# Given instruction:
Where does the string "with" appear in the records? Copy every line that contains it.

'''

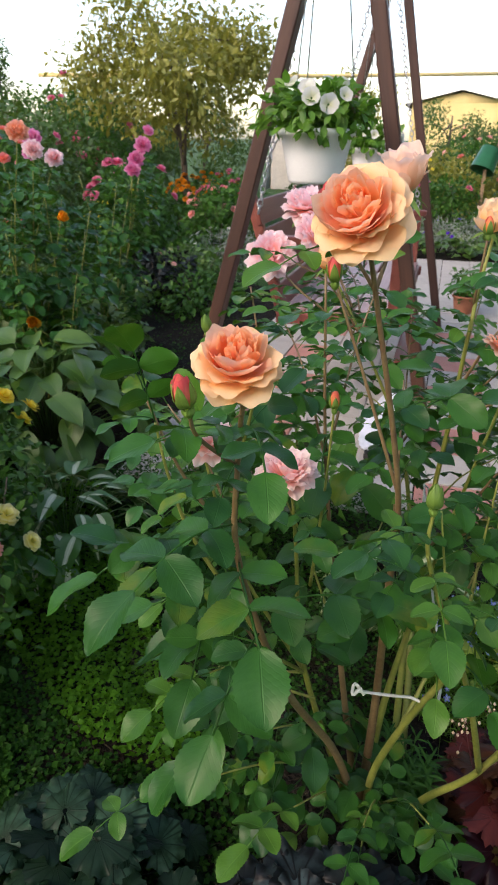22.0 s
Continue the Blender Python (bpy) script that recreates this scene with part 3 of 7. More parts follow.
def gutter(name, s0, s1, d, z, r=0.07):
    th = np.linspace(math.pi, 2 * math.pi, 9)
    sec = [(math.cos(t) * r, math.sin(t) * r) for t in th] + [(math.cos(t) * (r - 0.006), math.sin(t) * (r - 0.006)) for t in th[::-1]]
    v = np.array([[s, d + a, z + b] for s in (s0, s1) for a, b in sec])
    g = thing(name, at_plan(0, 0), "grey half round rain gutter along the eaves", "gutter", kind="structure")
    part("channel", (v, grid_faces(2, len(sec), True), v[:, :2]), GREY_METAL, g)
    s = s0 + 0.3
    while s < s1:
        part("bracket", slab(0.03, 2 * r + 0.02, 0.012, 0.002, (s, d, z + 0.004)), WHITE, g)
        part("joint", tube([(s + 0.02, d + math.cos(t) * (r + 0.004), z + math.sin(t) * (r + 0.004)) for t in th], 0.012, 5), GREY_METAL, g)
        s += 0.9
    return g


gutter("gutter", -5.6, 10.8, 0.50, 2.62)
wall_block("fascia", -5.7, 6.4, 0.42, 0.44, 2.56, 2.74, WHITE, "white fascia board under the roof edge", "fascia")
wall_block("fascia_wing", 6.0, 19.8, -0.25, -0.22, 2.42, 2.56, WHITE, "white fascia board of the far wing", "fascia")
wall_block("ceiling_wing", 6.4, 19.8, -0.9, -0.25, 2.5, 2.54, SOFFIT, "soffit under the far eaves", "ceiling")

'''
'''

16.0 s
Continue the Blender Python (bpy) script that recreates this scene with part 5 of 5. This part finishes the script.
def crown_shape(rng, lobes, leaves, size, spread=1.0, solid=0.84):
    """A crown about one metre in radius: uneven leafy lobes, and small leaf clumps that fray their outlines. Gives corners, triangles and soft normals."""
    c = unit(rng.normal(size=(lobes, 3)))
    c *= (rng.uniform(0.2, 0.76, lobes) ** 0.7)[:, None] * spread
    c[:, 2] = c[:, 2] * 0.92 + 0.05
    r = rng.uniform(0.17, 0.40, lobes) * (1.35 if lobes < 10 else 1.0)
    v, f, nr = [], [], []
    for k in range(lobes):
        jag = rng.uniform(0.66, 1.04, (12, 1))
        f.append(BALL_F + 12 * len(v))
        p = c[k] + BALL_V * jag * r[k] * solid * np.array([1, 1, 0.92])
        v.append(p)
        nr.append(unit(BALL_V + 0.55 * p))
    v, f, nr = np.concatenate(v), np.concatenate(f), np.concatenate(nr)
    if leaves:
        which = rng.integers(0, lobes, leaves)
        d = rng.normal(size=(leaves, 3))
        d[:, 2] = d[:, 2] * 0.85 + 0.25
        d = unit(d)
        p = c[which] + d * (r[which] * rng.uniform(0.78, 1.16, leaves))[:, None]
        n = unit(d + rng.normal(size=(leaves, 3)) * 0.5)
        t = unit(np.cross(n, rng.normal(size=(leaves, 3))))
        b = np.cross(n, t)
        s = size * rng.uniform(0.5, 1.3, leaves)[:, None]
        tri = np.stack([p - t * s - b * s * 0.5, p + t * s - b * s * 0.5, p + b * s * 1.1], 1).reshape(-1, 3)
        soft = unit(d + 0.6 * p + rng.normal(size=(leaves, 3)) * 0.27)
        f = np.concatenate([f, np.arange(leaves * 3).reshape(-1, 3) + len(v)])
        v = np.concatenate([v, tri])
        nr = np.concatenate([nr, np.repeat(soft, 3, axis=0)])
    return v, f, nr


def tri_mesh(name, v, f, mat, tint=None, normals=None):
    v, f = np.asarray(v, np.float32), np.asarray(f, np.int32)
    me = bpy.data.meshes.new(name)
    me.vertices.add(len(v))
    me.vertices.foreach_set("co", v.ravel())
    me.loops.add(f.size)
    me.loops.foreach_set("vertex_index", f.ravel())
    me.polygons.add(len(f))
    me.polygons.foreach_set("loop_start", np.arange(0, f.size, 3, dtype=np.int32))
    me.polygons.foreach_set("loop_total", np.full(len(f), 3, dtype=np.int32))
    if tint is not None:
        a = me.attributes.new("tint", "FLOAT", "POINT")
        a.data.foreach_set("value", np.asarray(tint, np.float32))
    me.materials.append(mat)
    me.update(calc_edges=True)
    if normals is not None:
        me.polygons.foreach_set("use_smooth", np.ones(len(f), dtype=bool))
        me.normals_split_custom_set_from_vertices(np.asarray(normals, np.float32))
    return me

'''

# Correct response:
Continue the Blender Python (bpy) script that recreates this scene with part 3 of 7. More parts follow.
Continue the Blender Python (bpy) script that recreates this scene with part 5 of 5. This part finishes the script.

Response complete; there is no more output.